We have also – before our NATO application – planned cooperation for beyond peace time with Finland.
The main reason for Sweden not joining NATO in 1949 was to give Finland a westbound lifeline. Finland was forced by the Paris Treaty of 1947 to cede ten percent of its territories to the USSR and pay huge war damages to Moscow. The following Agreement of Friendship, Cooperation, and Mutual Assistance of 1948 that Finland had to sign with the USSR created a huge risk that Finland would go the same way as Czechoslovakia if Sweden joined NATO.
To state that “very little debate was tolerated in public” after Russia’s renewed invasion of Ukraine in 2022 is an outright distortion of facts. Swedes wanting to join NATO have first started a debate on the topic back in the 1940’s, and then increasingly from the 1090’s and onwards.
But back then dominating Social Democratic Party – together with people like Parsi and Stranne – had no interest in the debate, and thus ignored it until Finland decided to join and Swedish popular support shifted and time became a factor for applying jointly and quickly with Finland.
So it is pretty obvious that Sweden being ”hawkish” on China has nothing to do with the NATO application after Russia’s renewed and full scale invasion of Ukraine in 2022.
And there are only two explanations; either Parsi and Stranne were totally unaware about the Swedish China debate and failed to do the absolute most basic research before putting up their arguments, or they are well aware but ignoring facts because it does not serve their political purpose of appeasing dictatorship.
Unfortunately this is not the first time this occurs when it comes to Stranne and Parsi, and they have received heavy criticism for both their book and opinion pieces in the Swedish debate due to similar argumentative errors.
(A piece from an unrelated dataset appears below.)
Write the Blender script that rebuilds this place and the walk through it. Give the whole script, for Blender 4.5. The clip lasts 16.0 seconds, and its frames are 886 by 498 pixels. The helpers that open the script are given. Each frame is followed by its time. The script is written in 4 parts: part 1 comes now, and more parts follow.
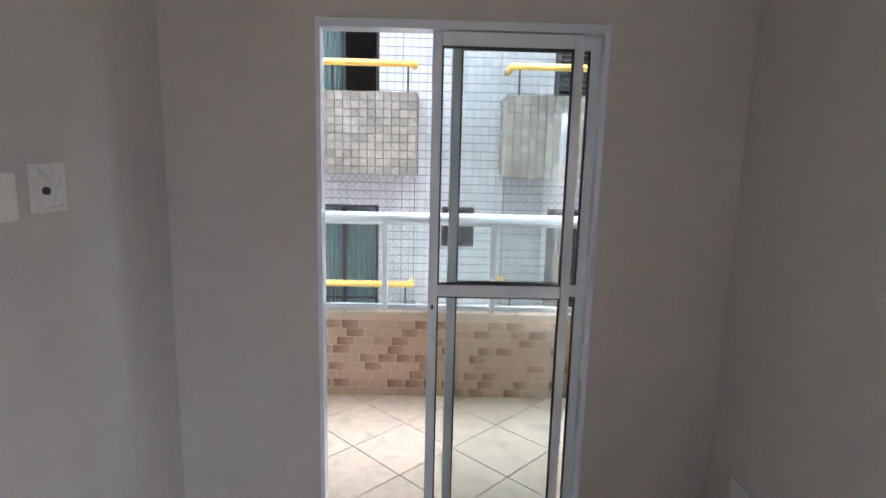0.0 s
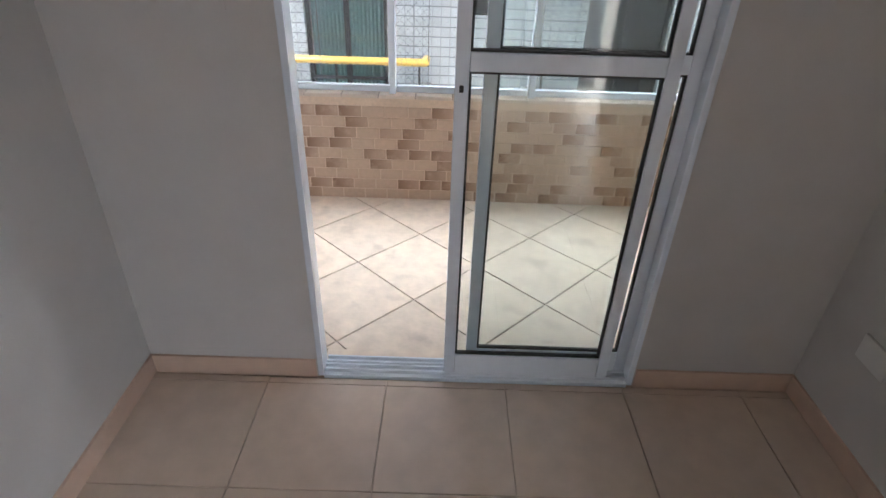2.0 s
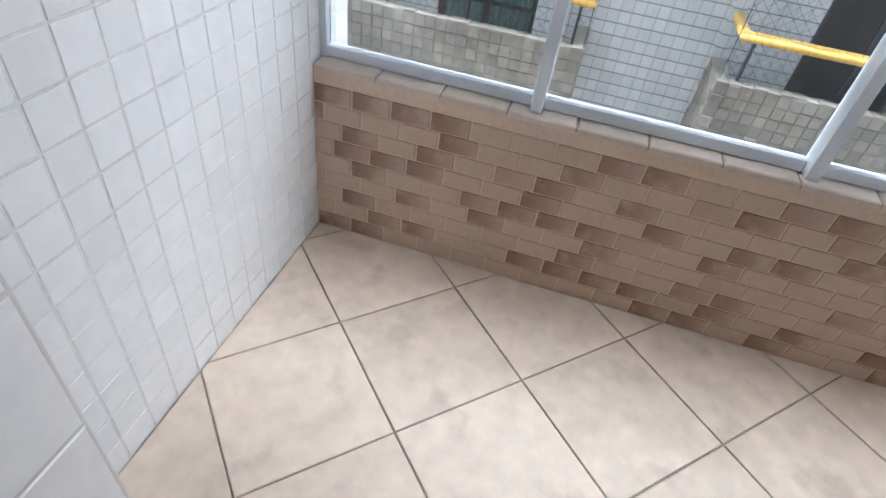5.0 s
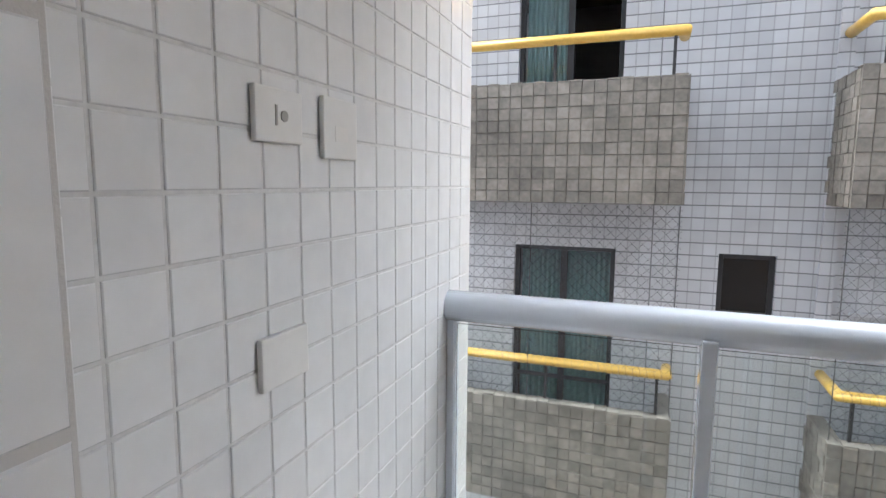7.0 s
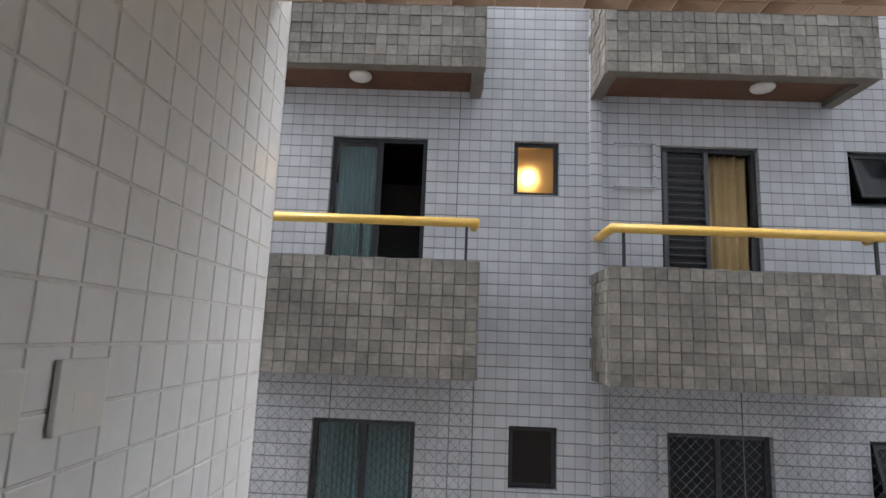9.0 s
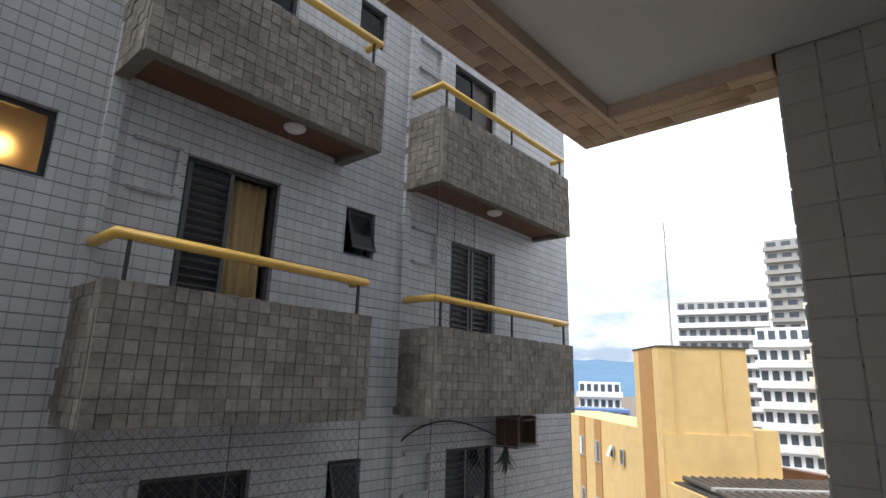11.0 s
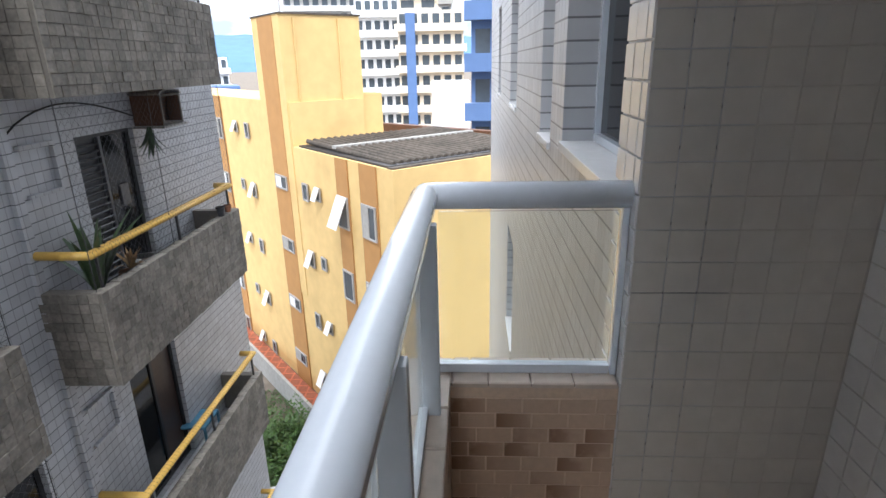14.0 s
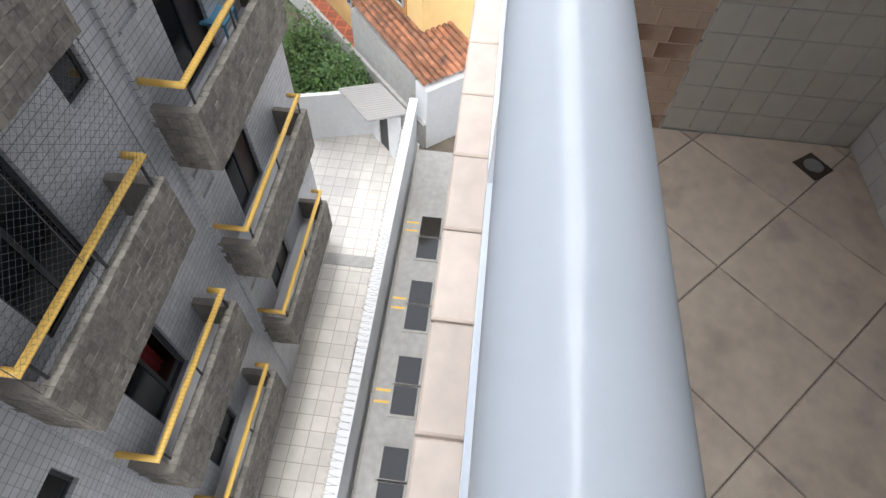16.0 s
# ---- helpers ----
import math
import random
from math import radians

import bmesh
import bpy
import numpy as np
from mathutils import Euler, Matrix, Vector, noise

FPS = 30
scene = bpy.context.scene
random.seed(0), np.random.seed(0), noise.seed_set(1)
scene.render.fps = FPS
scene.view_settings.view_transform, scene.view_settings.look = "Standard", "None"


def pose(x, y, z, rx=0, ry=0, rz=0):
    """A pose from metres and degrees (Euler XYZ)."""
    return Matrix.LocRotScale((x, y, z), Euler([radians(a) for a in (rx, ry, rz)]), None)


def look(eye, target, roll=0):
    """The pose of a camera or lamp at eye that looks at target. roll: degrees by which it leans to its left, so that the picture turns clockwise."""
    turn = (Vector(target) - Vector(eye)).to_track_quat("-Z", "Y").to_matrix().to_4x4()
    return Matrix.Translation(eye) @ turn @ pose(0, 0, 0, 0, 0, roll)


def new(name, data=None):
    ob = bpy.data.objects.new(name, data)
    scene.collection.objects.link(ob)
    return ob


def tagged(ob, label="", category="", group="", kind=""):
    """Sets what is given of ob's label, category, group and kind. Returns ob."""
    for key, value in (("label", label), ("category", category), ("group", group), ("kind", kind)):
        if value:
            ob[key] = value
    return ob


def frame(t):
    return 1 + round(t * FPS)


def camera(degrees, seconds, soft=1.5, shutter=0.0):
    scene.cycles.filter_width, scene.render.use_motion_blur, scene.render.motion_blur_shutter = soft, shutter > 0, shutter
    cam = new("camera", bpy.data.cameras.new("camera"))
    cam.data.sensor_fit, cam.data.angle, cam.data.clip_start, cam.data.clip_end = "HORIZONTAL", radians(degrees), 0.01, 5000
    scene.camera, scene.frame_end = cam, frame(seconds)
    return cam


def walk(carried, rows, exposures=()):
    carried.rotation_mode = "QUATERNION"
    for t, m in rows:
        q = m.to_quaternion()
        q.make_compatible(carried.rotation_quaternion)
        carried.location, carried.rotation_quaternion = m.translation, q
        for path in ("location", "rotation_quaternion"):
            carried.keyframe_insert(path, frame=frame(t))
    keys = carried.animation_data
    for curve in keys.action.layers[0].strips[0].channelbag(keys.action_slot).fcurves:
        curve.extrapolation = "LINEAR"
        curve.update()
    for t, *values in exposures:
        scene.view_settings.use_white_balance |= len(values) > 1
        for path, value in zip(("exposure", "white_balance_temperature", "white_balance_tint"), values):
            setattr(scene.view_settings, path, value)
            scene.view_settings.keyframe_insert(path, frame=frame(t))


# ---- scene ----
cam = camera(77.5, 16.0)
PATH = [
    (0, (0.447, -2.106, 1.58), (0.481, -0.134, 1.249), 1.4),
    (0.5, (0.5, -2.06, 1.512), (0.549, -0.111, 1.073), 1.2),
    (1, (0.494, -1.932, 1.451), (0.531, -0.129, 0.585), 2.2),
    (1.5, (0.485, -1.656, 1.399), (0.452, 0.097, 0.436), 1.5),
    (2, (0.41, -1.391, 1.375), (0.413, 0.314, 0.329), 1.9),
    (2.5, (0.292, -1.109, 1.359), (0.361, 0.487, 0.156), 2.8),
    (3, (0.23, -0.832, 1.308), (0.379, 0.696, 0.027), 3.9),
    (3.2, (0.225, -0.722, 1.295), (0.382, 0.80, 0.1), 4.2),
    (5.3, (0.2, 0.15, 1.23), (-0.25, 1.6, -0.115), 9.4),
    (5.5, (0.178, 0.2, 1.224), (-0.363, 1.609, -0.088), 9.0),
    (6, (0.052, 0.127, 1.299), (-0.551, 1.733, 0.271), 4.1),
    (6.5, (-0.007, 0.092, 1.465), (-0.676, 1.906, 0.955), 1.0),
    (7, (-0.006, 0.092, 1.506), (-0.705, 1.935, 1.267), 0.4),
    (7.5, (-0.006, 0.09, 1.554), (-0.714, 1.96, 1.503), 0.2),
    (8, (-0.016, 0.091, 1.596), (-0.56, 2.011, 1.721), 1.0),
    (8.2, (-0.016, 0.101, 1.614), (-0.483, 2.037, 1.806), 1.3),
    (10.3, (0.054, 0.341, 1.766), (0.97, 2.056, 2.232), 2.5),
    (10.5, (0.026, 0.437, 1.702), (1.097, 2.053, 2.194), 2.1),
    (11, (0.03, 0.64, 1.685), (1.492, 1.915, 2.165), 1.7),
    (11.5, (-0.007, 0.805, 1.679), (1.762, 1.674, 2.017), 0.6),
    (12, (0.087, 0.889, 1.663), (2.002, 1.454, 1.777), 1.6),
    (12.5, (0.064, 0.974, 1.622), (1.994, 1.298, 1.209), 1.8),
    (13, (0.075, 1.099, 1.609), (1.993, 1.287, 1.077), 2.0),
    (13.5, (0.131, 1.249, 1.593), (2.047, 1.332, 1.026), -0.5),
    (14, (0.143, 1.339, 1.558), (2.036, 1.443, 0.918), -1.2),
    (14.5, (0.12, 1.475, 1.534), (1.928, 1.613, 0.689), -1.6),
    (15, (0.176, 1.510, 1.432), (1.805, 1.671, 0.282), 0.4),
    (15.5, (0.167, 1.532, 1.410), (1.451, 1.656, -0.119), -0.2),
    (16, (0.122, 1.536, 1.391), (1.241, 1.605, -0.265), 3.4),
]
walk(cam, [(t, look(eye, target, roll)) for t, eye, target, roll in PATH],
     exposures=[(0.0, 3.4, 6000, 10), (3.2, 3.2, 6050, 10), (5.3, 2.75, 5850, 10), (6.0, 2.55, 5900, 10), (7.0, 2.35, 6150, 10), (8.2, 2.1, 6250, 10),
                (10.5, 0.55, 6350, 10), (12.5, 0.5, 6150, 10), (13.0, 0.92, 6050, 10), (14.5, 1.15, 6050, 10), (16.0, 1.35, 6250, 10)])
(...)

How they feel about that is reflected by the following wording in the recent Foreign Policy text; “critical analysis that does not directly comply with the official Swedish stance or the dominant media narrative is treated with suspicion if not outright vilified”.
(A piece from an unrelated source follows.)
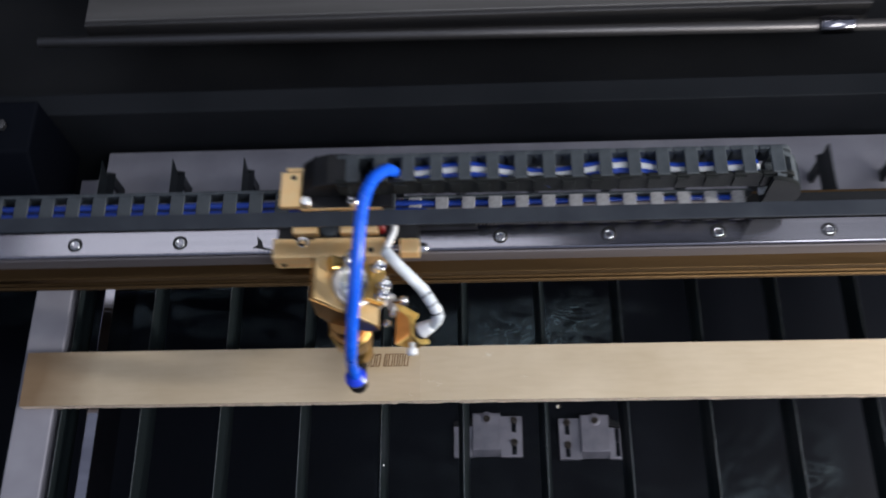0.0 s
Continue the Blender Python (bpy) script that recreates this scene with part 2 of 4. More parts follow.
def box(x0, x1, y0, y1, z0, z1, bevel=0.0, bm=None, m=None):
    bm = bm or bmesh.new()
    r = bmesh.ops.create_cube(bm, size=1)
    vs = r["verts"]
    for v in vs:
        v.co = Vector(((x0 + x1) / 2 + v.co.x * (x1 - x0), (y0 + y1) / 2 + v.co.y * (y1 - y0), (z0 + z1) / 2 + v.co.z * (z1 - z0)))
    if bevel:
        es = list({e for v in vs for e in v.link_edges})
        r = bmesh.ops.bevel(bm, geom=es, offset=bevel, segments=2, affect="EDGES", profile=0.5)
        vs = list({v for f in r["faces"] for v in f.verts} | {v for v in vs if v.is_valid})
    if m:
        bmesh.ops.transform(bm, matrix=m, verts=vs)
    return bm


def lathe(profile, n=32, bm=None, m=None):
    """A turned body round z: (radius, height) pairs."""
    bm = bm or bmesh.new()
    rings, made = [], []
    for r, z in profile:
        ring = [bm.verts.new((r * math.cos(2 * math.pi * i / n), r * math.sin(2 * math.pi * i / n), z)) for i in range(n)]
        rings.append(ring)
        made += ring
    for a, b in zip(rings, rings[1:]):
        for i in range(n):
            bm.faces.new((a[i], a[(i + 1) % n], b[(i + 1) % n], b[i]))
    bm.faces.new(rings[0][::-1])
    bm.faces.new(rings[-1])
    if m:
        bmesh.ops.transform(bm, matrix=m, verts=made)
    return bm


def along(a, b):
    """A matrix that carries the z axis from a towards b."""
    a, b = Vector(a), Vector(b)
    return Matrix.Translation(a) @ (b - a).to_track_quat("Z", "Y").to_matrix().to_4x4()


def rod(a, b, r, n=20, bm=None, chamfer=0.0):
    d = (Vector(b) - Vector(a)).length
    c = chamfer or min(r * 0.15, d * 0.2)
    return lathe([(r - c, 0), (r, c), (r, d - c), (r - c, d)], n, bm, along(a, b))


def prism(pts, axis, lo, hi, bevel=0.0):
    """A polygon drawn in the plane across the axis, made thick from lo to hi."""
    bm = bmesh.new()

    def place(p, q, h):
        return {"x": (h, p, q), "y": (p, h, q), "z": (p, q, h)}[axis]
    a = [bm.verts.new(place(p, q, lo)) for p, q in pts]
    b = [bm.verts.new(place(p, q, hi)) for p, q in pts]
    bm.faces.new(a)
    bm.faces.new(b[::-1])
    for i in range(len(pts)):
        j = (i + 1) % len(pts)
        bm.faces.new((a[i], b[i], b[j], a[j]))
    if bevel:
        bmesh.ops.bevel(bm, geom=list(bm.edges), offset=bevel, segments=2, affect="EDGES", profile=0.5)
    return bm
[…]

The consistency of Parsi and Stranne’s argumentation is blaming the West for not having a unilateral appeasement approach towards aggressive authoritarian states. It is appeasement that has led us to where we are today when it comes to Russia. A more open debate and a “hawkish” approach would probably have saved the peace in Europe – let us not make the same mistake with China.
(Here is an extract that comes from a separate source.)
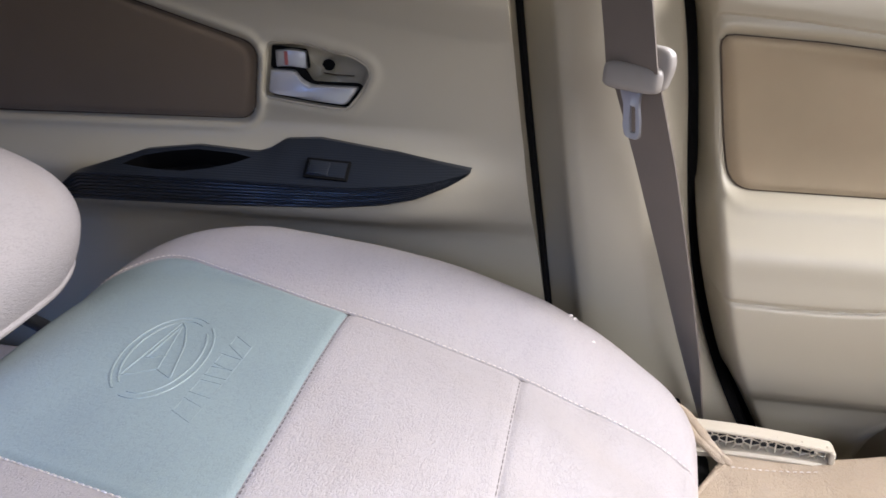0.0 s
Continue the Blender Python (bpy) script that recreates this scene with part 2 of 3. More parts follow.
def curve(x, table):
    """A smooth curve through a table (monotone in each step)."""
    t = sorted(table)
    xs, ys = np.array([a for a, _ in t]), np.array([b for _, b in t])
    d = np.diff(ys) / np.diff(xs)
    m = np.r_[d[0], (d[1:] + d[:-1]) / 2 * (d[1:] * d[:-1] > 0), d[-1]]
    x = np.clip(x, xs[0], xs[-1])
    i = np.clip(np.searchsorted(xs, x) - 1, 0, len(xs) - 2)
    h = xs[i + 1] - xs[i]
    s = (x - xs[i]) / h
    return (1 + 2 * s) * (1 - s) ** 2 * ys[i] + s * (1 - s) ** 2 * h * m[i] + s * s * (3 - 2 * s) * ys[i + 1] + s * s * (s - 1) * h * m[i + 1]


def pad(outline, surface, lift, edge=0.004, step=0.006):
    """A thin upholstered panel lying on a door's surface, with a rounded rim."""
    o = spaced(outline, step)
    c = o.mean(0)
    bm = bmesh.new()
    rows = []
    for inset, h in ((0, -0.002), (0, lift * 0.5), (edge * 0.4, lift * 0.85), (edge, lift)):
        d = o - c
        q = o - d / np.linalg.norm(d, axis=1)[:, None] * inset
        rows.append([(x, surface(x, z) - h, z) for x, z in q])
    rim_pts = q
    for k in (0.985, 0.97, 0.955, 0.94, 0.92, 0.9, 0.87, 0.84, 0.8, 0.75, 0.7, 0.6, 0.5, 0.4, 0.3, 0.2, 0.1):
        q = c + (rim_pts - c) * k
        rows.append([(x, surface(x, z) - lift, z) for x, z in q])
    vs = grid(bm, rows, True)
    bm.faces.new(vs[-1])
    return bm


def plate(xl, xr, zs, s, surface, back):
    """A door's inner panel over heights zs and shares s of its length: a shaped face towards -y, with edges and a back."""
    bm = bmesh.new()
    X = np.array([xl(z) + (xr(z) - xl(z)) * s for z in zs])
    Z = np.repeat(zs[:, None], len(s), 1)
    Y = surface(X, Z)
    vs = grid(bm, np.stack([X, Y, Z], -1).tolist())
    rim = vs[0] + [r[-1] for r in vs[1:]] + vs[-1][-2::-1] + [r[0] for r in vs[-2:0:-1]]
    far = [bm.verts.new((v.co.x, back, v.co.z)) for v in rim]
    for i in range(len(rim)):
        j = (i + 1) % len(rim)
        bm.faces.new((rim[i], rim[j], far[j], far[i]))
    bm.faces.new(far)
    return bm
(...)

Being “hawkish” does not mean stop trading, stop engaging in diplomacy or stop talking. But it means stop being naive and stop not standing up for values and ideas that are the principles that the rule based order is resting on.
Even if Sweden is taking measures to better mitigate threats from China, Sweden has still not officially replaced the “competitive rival” with an “aggressor” label. There are thus still some steps, in policy changes, to be taken before Sweden qualifies as a truly hawkish on China.
If not accepting cyber attacks, intellectual property thefts, economic blackmailing, kidnapping of citizens and authoritarian state harassment of people in a democratic country is hawkish, then Swedes and many others have good reasons to be “hawks”.
Sweden might be ahead of the curve, but Germany as well as the EU are moving in the same direction. Which was clearly shown when Berlin – the week before Frida Stranne and Trita Parsi’s article was published – unveiled its first ever national Strategy on China, with stern warnings on China’s behaviour in the Taiwan Strait and the need to avoid economic dependence on China similar to the prior German dependence on Russian gas.
And all this has absolutely nothing to do with Sweden’s consideration of a potential second Donald Trump administration that Stranne and Parsi are also fantasizing about.
Gunnar Hökmark and Patrik Oksanen
This text is written by Gunnar Hökmark, president of Stockholm Free World Forum (SFWF) and former Swedish Member of Parliament and Member of European Parliament, and Patrik Oksanen, senior fellow at SFWF and a member of Royal Swedish Academy of War Sciences and Royal Swedish Society of Naval Sciences.